Skip every image and restate the data word for word.

╭─ DATASET EXTRACT

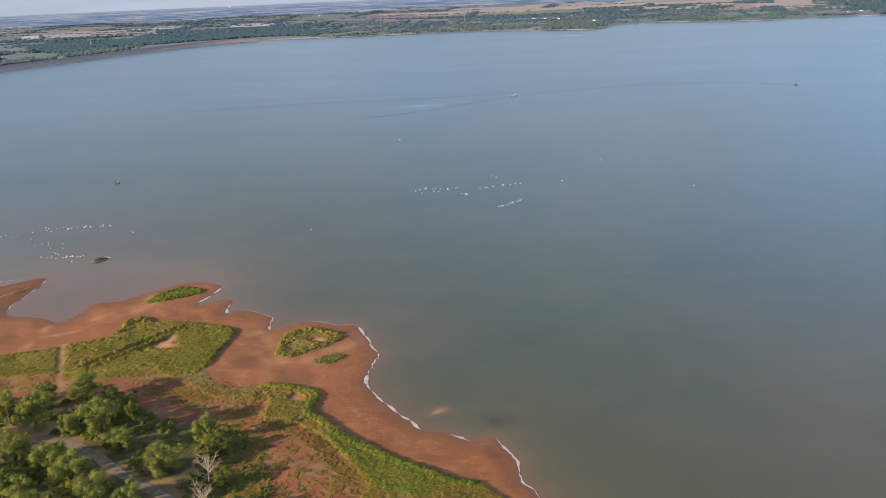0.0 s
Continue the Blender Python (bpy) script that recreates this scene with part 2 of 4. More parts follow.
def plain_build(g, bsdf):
    """Bands of woods and pale fields, long across the view, with blue haze painted in."""
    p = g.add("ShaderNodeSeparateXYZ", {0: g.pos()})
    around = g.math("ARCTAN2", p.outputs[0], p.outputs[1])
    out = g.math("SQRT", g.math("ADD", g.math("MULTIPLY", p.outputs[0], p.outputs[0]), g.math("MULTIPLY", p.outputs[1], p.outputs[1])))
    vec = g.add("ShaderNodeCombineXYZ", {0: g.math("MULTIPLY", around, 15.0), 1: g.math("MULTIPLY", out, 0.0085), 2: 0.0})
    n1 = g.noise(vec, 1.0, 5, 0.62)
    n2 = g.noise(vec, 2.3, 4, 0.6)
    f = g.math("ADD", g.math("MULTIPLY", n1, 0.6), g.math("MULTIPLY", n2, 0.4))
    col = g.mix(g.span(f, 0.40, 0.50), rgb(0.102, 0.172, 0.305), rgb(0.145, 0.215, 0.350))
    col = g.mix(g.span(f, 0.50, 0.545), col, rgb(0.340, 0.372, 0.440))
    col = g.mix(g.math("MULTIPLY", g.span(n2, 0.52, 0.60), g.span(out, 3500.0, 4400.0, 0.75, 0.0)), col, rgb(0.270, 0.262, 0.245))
    # painted haze: the colour pales outward to the skyline
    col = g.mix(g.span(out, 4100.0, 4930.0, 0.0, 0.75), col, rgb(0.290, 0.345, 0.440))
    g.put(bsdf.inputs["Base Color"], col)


def water_slick(rough, shade):
    """Open far water with its own roughness; shade scales its colour to paint in sheen or dullness."""
    def build(g, bsdf):
        n = g.noise(g.pos(), 0.05, 3)
        g.put(bsdf.inputs["Base Color"], g.mix(n, rgb(0.018 * shade, 0.066 * shade, 0.100 * shade), rgb(0.028 * shade, 0.078 * shade, 0.112 * shade)))
        g.put(bsdf.inputs["Roughness"], g.span(n, 0.3, 0.7, rough - 0.02, rough + 0.02))
        g.put(bsdf.inputs["IOR"], 1.33)
    return build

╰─

**TASK SOLUTION:**
0.0 s
Continue the Blender Python (bpy) script that recreates this scene with part 2 of 4. More parts follow.
def plain_build(g, bsdf):
    """Bands of woods and pale fields, long across the view, with blue haze painted in."""
    p = g.add("ShaderNodeSeparateXYZ", {0: g.pos()})
    around = g.math("ARCTAN2", p.outputs[0], p.outputs[1])
    out = g.math("SQRT", g.math("ADD", g.math("MULTIPLY", p.outputs[0], p.outputs[0]), g.math("MULTIPLY", p.outputs[1], p.outputs[1])))
    vec = g.add("ShaderNodeCombineXYZ", {0: g.math("MULTIPLY", around, 15.0), 1: g.math("MULTIPLY", out, 0.0085), 2: 0.0})
    n1 = g.noise(vec, 1.0, 5, 0.62)
    n2 = g.noise(vec, 2.3, 4, 0.6)
    f = g.math("ADD", g.math("MULTIPLY", n1, 0.6), g.math("MULTIPLY", n2, 0.4))
    col = g.mix(g.span(f, 0.40, 0.50), rgb(0.102, 0.172, 0.305), rgb(0.145, 0.215, 0.350))
    col = g.mix(g.span(f, 0.50, 0.545), col, rgb(0.340, 0.372, 0.440))
    col = g.mix(g.math("MULTIPLY", g.span(n2, 0.52, 0.60), g.span(out, 3500.0, 4400.0, 0.75, 0.0)), col, rgb(0.270, 0.262, 0.245))
    # painted haze: the colour pales outward to the skyline
    col = g.mix(g.span(out, 4100.0, 4930.0, 0.0, 0.75), col, rgb(0.290, 0.345, 0.440))
    g.put(bsdf.inputs["Base Color"], col)


def water_slick(rough, shade):
    """Open far water with its own roughness; shade scales its colour to paint in sheen or dullness."""
    def build(g, bsdf):
        n = g.noise(g.pos(), 0.05, 3)
        g.put(bsdf.inputs["Base Color"], g.mix(n, rgb(0.018 * shade, 0.066 * shade, 0.100 * shade), rgb(0.028 * shade, 0.078 * shade, 0.112 * shade)))
        g.put(bsdf.inputs["Roughness"], g.span(n, 0.3, 0.7, rough - 0.02, rough + 0.02))
        g.put(bsdf.inputs["IOR"], 1.33)
    return build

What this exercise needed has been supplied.